Spring 2016: PHY599 – Python for Scientists

Some useful links:

Timeline and scripts from the lecture:

Please note that lecture notes are no longer available here;  example scripts, however, are available on this site. For lecture notes, please refer to https://github.com/mommermi/Introduction-to-Python-for-Scientists

  • Jan 22: some basis; data types, strings, lists
    Exercise: make Python work on your computer!
  • Jan 29: more basics; more lists, dictionaries, sets,
    Exercise: Write a code that reads this data file with Flagstaff climate data, calculates the average temperature of every month, as well as the amount of rain and snow that falls on every day of the year.  Store your results in dictionaries temp_c, rain, and snow, such that temp_c['june'] provides you the average temperature in June measured in Celsius and rain['jan 29']/snow['jan 29'] provides you the amount of rain and snow that fell on that day. Note that precipitation numbers in the data file are cumulative.
  • Feb 5: no class
  • Feb 12: advanced concepts: control flow, file i/o, modules, exceptions, classes
    Exercise: Write three different functions, each of which returns the first n numbers of the Fibonacci Sequence as a list. One of the functions has to use a for-loop, one has to use a while-loop, and the last one has to use a recursive approach (a function that calls itself over and over again).
  • Feb 19: modules, standard libraries: math, os, datetime, urllib2, subprocess
    Exercise: Write a code that grabs the NAU weather website every 5 minutes and extracts the current temperature, dew point, humidity, wind speed, and direction (hint: identify the corresponding html source code lines and extract the numbers); write the data into a file (another hint: use append when opening the file so you can interrupt your running code).
  • Feb 26: numpy: basics, arrays
    Exercise: Calculate Euler’s number e from the series of factorials (see here) in two different approaches: (1) not using any numpy functionality at all (i.e., using a simple for-loop and lists), (2) using only numpy functionality (hint: you will have to write your own factorial function, do not use the scipy one).
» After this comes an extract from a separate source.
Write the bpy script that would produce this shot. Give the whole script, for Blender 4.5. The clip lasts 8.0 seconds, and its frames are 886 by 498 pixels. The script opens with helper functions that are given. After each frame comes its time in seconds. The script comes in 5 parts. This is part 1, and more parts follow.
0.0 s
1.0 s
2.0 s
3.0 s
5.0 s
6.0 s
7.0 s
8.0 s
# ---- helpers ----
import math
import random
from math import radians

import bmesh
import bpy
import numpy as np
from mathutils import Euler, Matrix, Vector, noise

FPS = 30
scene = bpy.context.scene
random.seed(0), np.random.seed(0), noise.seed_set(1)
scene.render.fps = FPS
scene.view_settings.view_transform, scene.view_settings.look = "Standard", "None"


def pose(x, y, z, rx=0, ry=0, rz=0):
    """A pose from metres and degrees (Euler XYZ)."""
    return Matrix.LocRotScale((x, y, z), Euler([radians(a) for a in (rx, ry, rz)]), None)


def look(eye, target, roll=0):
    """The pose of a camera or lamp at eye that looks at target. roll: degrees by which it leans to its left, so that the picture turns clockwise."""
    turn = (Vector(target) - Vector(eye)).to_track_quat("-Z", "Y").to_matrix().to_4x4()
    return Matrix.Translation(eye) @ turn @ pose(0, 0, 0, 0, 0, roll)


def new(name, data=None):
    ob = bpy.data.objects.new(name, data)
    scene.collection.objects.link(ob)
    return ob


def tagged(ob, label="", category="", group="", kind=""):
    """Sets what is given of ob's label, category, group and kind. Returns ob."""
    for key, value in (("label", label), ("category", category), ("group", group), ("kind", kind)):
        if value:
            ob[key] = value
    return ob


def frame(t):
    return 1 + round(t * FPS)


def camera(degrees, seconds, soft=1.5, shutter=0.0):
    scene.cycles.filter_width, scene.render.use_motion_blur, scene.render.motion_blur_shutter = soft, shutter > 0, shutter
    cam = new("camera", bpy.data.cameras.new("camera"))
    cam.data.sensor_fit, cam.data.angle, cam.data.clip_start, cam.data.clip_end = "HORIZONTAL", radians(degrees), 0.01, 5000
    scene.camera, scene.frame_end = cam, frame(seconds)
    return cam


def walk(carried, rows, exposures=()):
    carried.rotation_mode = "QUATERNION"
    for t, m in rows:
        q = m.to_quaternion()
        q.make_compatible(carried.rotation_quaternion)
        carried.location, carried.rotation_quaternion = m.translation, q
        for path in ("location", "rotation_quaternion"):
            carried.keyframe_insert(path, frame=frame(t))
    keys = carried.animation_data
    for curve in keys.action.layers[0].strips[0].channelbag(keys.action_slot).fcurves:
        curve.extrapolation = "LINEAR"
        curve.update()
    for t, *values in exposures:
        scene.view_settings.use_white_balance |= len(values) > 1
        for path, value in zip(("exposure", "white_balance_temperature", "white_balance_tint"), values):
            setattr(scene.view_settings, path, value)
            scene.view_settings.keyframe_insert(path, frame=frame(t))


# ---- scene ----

Evaluate the series to its n-th term for n=1e2, 1e3, 1e4 and determine for each approach its runtime and the residual to numpy.e. Try to make the numpy approach as fast as possible!
  • Mar 4: more numpy: masked arrays, structured arrays, file i/o
    Exercise: Use numpy functions to read in MPCORB.DAT, the list of all known asteroids in the Solar System (here is some documentation on the structure of the file and be warned: this is a big file), into a structured array. Using as little code as possible, derive the following things:
    1. how many asteroids have q<1.3 and can be considered near-Earth asteroids? (q is the perihelion distance, which is defined as q=a(1-e)) How many are trans-Neptunian objects (q>30)?
    2. how many asteroids have accurately known orbits (uncertainty parameter U=0)? How many NEOs/TNOs?
    (Hint: only read in those columns from the file that you really need using the usecols option in genfromtxt.)
  • Mar 11: even more numpy: random, statistics, linalg, lambda function
    Exercise: Prove the Central limit theorem, by showing that for large values of lambda, the Poisson distribution approaches the normal distribution. Use numpy functions to show the convergence, e.g., using histograms.
  • Mar 18: no class (spring break)
  • Mar 25: matplotlib; Example: scatter plotting image and reference catalogs (script, image catalog, reference catalog) Exercise: implement the matching between both catalogs based on RA and Dec and try to derive the magnitude zeropoint of the image.
  • Apr 1: Example continued: match two catalogs and derive the magnitude zeropoint of an image (script, image catalog, reference catalog) Exercise:  catalog matching with the for loops will be slow for large amounts of data. Design a matching routine using numpy’s array functions (hint: you can calculate the distance of one object from the first catalog to all objects in the second catalog at one time) and then try to implement a matching routine that utilizes a kd-tree query. What are the runtimes for the invididual routines? What are the runtimes if you try to match two catalogs with coordinates created from random numbers with each other if each catalog has 1e3, 1e4, 1e5, 1e6 sources?
  • Apr 8: scipy.optimize; Example: fitting a model to data (script, data)
    Exercise: Image a binary asteroid (primary + secondary body), each of which rotates, and the secondary also orbits the primary. Derive the rotation periods of both asteroids from the data (cumulative flux from both bodies as a function of time) under the assumption that the secondary is always visible. Use the same method we used in class. Then try to implement a Lomb-Scargle Periodogram using scipy.signal.lombscargle. Do you get the same result?
  • Apr 15: scipy.interpolate; Example: interpolating 1d and 2d data (script)
  • Apr 22: jupyter, threading (threading template, example code)
  • Apr 29: no class
  • May 6: no class
  • May 13: no class